DIRECTIONS
Set the listing down again exactly, please, apart from its pictures.

RECORDED INFORMATION
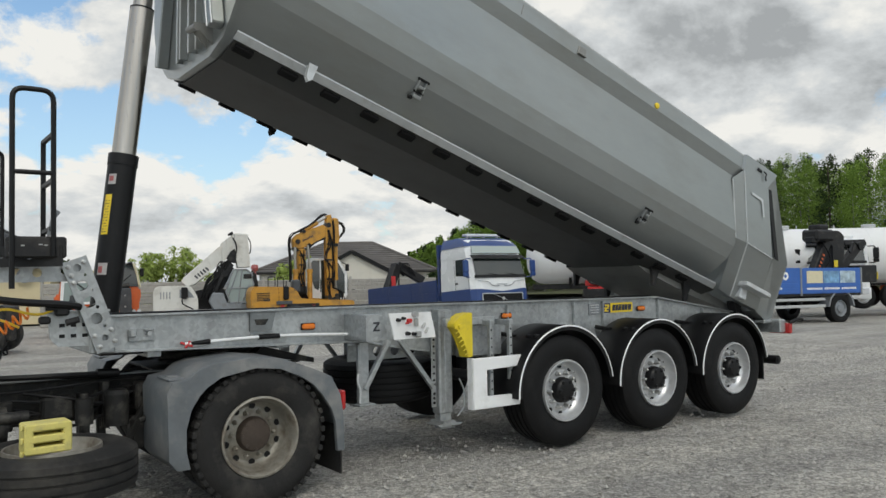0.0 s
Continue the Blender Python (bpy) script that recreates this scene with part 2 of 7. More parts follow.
YELLOW_STICK = mat("yellow_sticker", (0.80, 0.58, 0.03), 0.4, 0.0, 0.04, 6)
NAVY_STICK = mat("navy_sticker", (0.022, 0.028, 0.075), 0.4, 0.0, 0.05, 6)
BLUE_STICK = mat("light_blue_lettering", (0.03, 0.30, 0.72), 0.4, 0.0, 0.05, 6)
DARK_LETTER = mat("dark_lettering", (0.03, 0.032, 0.04), 0.45, 0.0, 0.05, 6)
ORANGE_LENS = mat("amber_lens", (0.75, 0.19, 0.02), 0.2, 0.0, 0.1, 30, coat=0.5)
RED_LENS = mat("red_lens", (0.45, 0.02, 0.02), 0.2, 0.0, 0.1, 30, coat=0.5)
RED = mat("red_paint", (0.55, 0.03, 0.03), 0.4, 0.0, 0.08, 6, (0.28, 0.06, 0.05), 0.25, 5)
CLEAR_LENS = glass_mat("lamp_glass", (0.62, 0.64, 0.66), 0.08)
GLASS = glass_mat("dark_cab_glass", (0.020, 0.028, 0.028))
GLASS_LIGHT = glass_mat("tinted_visor_glass", (0.30, 0.36, 0.35), 0.12)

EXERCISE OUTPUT
0.0 s
Continue the Blender Python (bpy) script that recreates this scene with part 2 of 7. More parts follow.
YELLOW_STICK = mat("yellow_sticker", (0.80, 0.58, 0.03), 0.4, 0.0, 0.04, 6)
NAVY_STICK = mat("navy_sticker", (0.022, 0.028, 0.075), 0.4, 0.0, 0.05, 6)
BLUE_STICK = mat("light_blue_lettering", (0.03, 0.30, 0.72), 0.4, 0.0, 0.05, 6)
DARK_LETTER = mat("dark_lettering", (0.03, 0.032, 0.04), 0.45, 0.0, 0.05, 6)
ORANGE_LENS = mat("amber_lens", (0.75, 0.19, 0.02), 0.2, 0.0, 0.1, 30, coat=0.5)
RED_LENS = mat("red_lens", (0.45, 0.02, 0.02), 0.2, 0.0, 0.1, 30, coat=0.5)
RED = mat("red_paint", (0.55, 0.03, 0.03), 0.4, 0.0, 0.08, 6, (0.28, 0.06, 0.05), 0.25, 5)
CLEAR_LENS = glass_mat("lamp_glass", (0.62, 0.64, 0.66), 0.08)
GLASS = glass_mat("dark_cab_glass", (0.020, 0.028, 0.028))
GLASS_LIGHT = glass_mat("tinted_visor_glass", (0.30, 0.36, 0.35), 0.12)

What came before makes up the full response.